* Begin MATERIAL SHOWN *

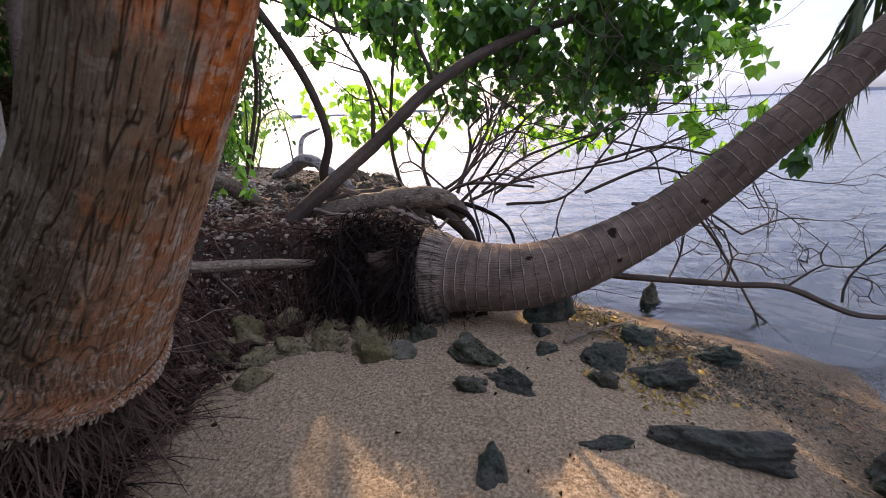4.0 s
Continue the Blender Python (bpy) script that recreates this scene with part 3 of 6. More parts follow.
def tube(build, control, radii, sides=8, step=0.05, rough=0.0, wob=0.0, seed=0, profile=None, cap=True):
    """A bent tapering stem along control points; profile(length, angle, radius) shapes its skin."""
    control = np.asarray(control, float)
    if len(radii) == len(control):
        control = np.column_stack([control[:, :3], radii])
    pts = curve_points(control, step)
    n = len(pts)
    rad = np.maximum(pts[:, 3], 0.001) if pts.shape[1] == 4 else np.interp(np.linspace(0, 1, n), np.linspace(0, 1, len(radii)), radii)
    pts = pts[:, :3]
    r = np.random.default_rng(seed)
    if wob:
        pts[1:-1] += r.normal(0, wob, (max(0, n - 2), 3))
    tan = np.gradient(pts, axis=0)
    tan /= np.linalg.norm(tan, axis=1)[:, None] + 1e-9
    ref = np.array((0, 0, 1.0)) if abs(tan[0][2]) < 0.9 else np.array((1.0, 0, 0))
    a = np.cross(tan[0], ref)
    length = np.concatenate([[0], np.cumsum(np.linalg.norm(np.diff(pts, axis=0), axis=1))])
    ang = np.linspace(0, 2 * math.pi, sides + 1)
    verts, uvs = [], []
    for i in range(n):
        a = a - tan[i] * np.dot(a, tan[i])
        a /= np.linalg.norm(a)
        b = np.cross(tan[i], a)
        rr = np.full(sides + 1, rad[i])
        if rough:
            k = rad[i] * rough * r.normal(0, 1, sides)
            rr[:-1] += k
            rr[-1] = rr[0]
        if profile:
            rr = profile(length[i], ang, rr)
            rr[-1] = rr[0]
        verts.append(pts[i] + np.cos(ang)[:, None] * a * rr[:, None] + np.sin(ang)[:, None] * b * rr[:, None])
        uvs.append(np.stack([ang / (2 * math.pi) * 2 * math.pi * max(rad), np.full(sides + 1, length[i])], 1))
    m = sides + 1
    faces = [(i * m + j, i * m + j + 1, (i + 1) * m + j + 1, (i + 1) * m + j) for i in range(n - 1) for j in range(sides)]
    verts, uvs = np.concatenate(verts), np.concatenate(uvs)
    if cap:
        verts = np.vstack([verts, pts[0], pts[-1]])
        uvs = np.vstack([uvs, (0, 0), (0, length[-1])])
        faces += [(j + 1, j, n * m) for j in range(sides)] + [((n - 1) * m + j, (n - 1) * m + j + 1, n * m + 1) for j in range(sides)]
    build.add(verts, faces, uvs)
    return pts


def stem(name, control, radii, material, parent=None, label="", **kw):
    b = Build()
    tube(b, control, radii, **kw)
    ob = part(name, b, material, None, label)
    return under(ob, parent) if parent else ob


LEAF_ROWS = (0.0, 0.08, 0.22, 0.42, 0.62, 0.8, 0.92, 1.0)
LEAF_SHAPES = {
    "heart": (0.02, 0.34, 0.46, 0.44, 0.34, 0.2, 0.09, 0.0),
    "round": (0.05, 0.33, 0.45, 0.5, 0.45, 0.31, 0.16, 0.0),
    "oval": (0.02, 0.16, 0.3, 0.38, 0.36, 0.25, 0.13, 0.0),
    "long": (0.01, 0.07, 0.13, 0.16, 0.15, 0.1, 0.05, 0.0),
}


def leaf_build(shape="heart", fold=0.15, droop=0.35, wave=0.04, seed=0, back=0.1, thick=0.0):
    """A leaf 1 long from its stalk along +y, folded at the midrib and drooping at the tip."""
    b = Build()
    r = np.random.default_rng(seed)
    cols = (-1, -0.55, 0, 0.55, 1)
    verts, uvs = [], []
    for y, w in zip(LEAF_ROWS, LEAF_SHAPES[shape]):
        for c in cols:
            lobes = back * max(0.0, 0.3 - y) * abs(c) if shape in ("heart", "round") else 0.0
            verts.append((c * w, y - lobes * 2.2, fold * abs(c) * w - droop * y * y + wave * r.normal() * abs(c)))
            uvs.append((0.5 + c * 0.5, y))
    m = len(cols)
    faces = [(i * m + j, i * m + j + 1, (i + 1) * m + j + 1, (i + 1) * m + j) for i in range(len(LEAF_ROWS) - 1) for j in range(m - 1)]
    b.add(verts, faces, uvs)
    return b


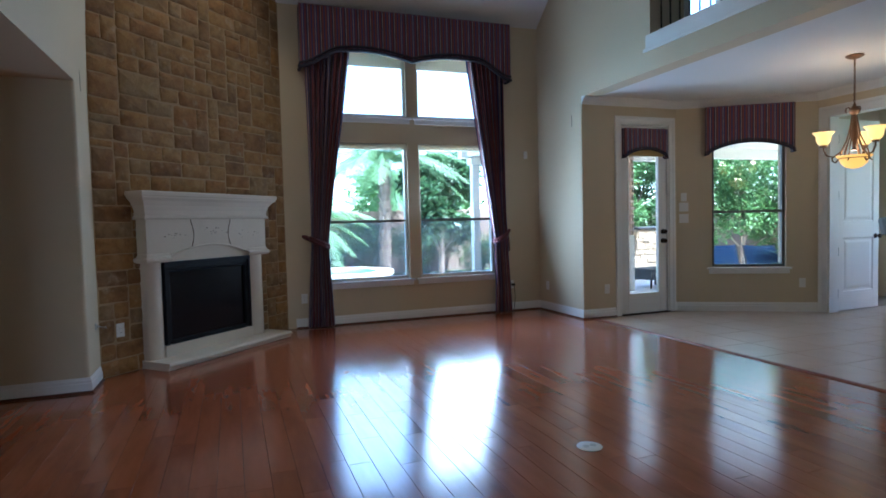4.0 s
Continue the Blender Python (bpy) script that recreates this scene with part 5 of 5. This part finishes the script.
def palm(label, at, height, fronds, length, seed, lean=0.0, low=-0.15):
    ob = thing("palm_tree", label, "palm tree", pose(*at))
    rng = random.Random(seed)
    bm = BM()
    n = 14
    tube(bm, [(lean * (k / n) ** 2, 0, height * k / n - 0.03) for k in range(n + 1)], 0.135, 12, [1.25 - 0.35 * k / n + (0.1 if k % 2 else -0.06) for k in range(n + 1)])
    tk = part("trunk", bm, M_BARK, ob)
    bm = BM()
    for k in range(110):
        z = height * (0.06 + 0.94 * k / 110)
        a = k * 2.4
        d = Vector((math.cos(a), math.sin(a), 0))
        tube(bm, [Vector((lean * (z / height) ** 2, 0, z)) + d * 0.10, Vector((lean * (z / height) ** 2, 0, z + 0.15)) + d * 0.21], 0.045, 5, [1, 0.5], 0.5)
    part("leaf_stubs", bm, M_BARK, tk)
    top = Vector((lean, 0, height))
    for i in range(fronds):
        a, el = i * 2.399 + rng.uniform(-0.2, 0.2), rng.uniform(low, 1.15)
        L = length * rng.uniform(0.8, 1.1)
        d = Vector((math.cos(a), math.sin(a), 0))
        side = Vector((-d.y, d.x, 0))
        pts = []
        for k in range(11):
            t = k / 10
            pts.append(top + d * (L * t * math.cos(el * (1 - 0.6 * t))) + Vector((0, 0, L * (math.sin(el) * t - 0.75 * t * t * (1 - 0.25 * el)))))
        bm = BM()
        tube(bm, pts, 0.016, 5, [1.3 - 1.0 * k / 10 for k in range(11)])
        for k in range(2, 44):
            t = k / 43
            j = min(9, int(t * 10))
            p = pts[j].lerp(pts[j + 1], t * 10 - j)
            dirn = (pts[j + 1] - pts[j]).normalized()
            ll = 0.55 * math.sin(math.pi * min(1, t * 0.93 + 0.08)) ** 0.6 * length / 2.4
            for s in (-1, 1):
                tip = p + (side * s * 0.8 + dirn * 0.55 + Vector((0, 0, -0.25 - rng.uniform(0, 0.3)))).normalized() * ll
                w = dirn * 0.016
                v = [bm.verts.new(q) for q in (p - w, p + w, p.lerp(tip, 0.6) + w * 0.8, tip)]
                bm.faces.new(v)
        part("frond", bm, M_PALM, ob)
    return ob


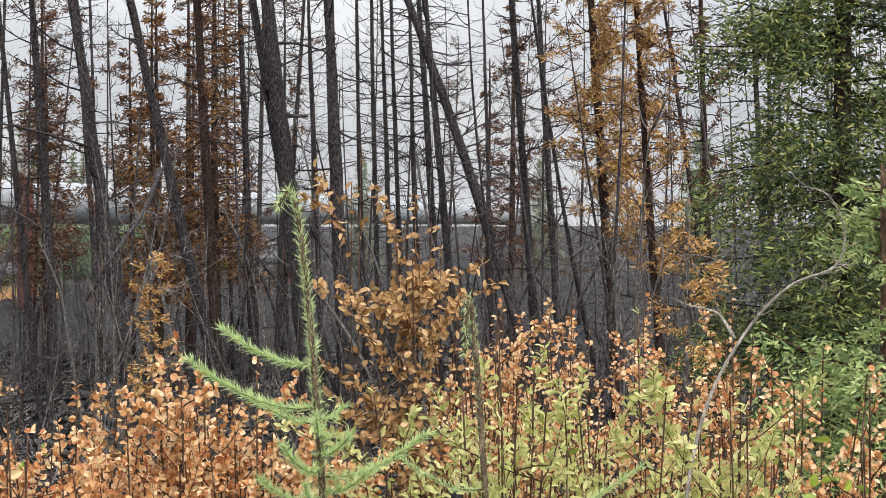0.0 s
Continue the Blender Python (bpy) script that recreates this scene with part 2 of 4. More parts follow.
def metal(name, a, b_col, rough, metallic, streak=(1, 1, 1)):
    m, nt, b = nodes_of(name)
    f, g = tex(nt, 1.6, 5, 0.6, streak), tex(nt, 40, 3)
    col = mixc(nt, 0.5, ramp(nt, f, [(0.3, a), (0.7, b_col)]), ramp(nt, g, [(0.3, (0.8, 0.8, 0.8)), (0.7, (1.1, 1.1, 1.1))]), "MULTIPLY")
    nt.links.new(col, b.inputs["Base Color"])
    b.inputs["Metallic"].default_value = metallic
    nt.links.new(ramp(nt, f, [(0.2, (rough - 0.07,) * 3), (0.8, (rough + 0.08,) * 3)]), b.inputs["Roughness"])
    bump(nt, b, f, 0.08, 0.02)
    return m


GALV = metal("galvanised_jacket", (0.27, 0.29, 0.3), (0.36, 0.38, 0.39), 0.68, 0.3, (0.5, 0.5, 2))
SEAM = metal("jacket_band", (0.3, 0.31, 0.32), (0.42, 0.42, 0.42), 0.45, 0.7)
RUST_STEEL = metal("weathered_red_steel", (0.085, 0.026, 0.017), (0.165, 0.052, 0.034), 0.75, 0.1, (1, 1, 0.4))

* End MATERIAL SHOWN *

PROBLEM DESCRIPTION: Quote only the lines from the line containing "4. More parts follow." through the end of the listing, please, keeping both the first and the last line.

EXERCISE ANSWER:
Continue the Blender Python (bpy) script that recreates this scene with part 2 of 4. More parts follow.
def metal(name, a, b_col, rough, metallic, streak=(1, 1, 1)):
    m, nt, b = nodes_of(name)
    f, g = tex(nt, 1.6, 5, 0.6, streak), tex(nt, 40, 3)
    col = mixc(nt, 0.5, ramp(nt, f, [(0.3, a), (0.7, b_col)]), ramp(nt, g, [(0.3, (0.8, 0.8, 0.8)), (0.7, (1.1, 1.1, 1.1))]), "MULTIPLY")
    nt.links.new(col, b.inputs["Base Color"])
    b.inputs["Metallic"].default_value = metallic
    nt.links.new(ramp(nt, f, [(0.2, (rough - 0.07,) * 3), (0.8, (rough + 0.08,) * 3)]), b.inputs["Roughness"])
    bump(nt, b, f, 0.08, 0.02)
    return m


GALV = metal("galvanised_jacket", (0.27, 0.29, 0.3), (0.36, 0.38, 0.39), 0.68, 0.3, (0.5, 0.5, 2))
SEAM = metal("jacket_band", (0.3, 0.31, 0.32), (0.42, 0.42, 0.42), 0.45, 0.7)
RUST_STEEL = metal("weathered_red_steel", (0.085, 0.026, 0.017), (0.165, 0.052, 0.034), 0.75, 0.1, (1, 1, 0.4))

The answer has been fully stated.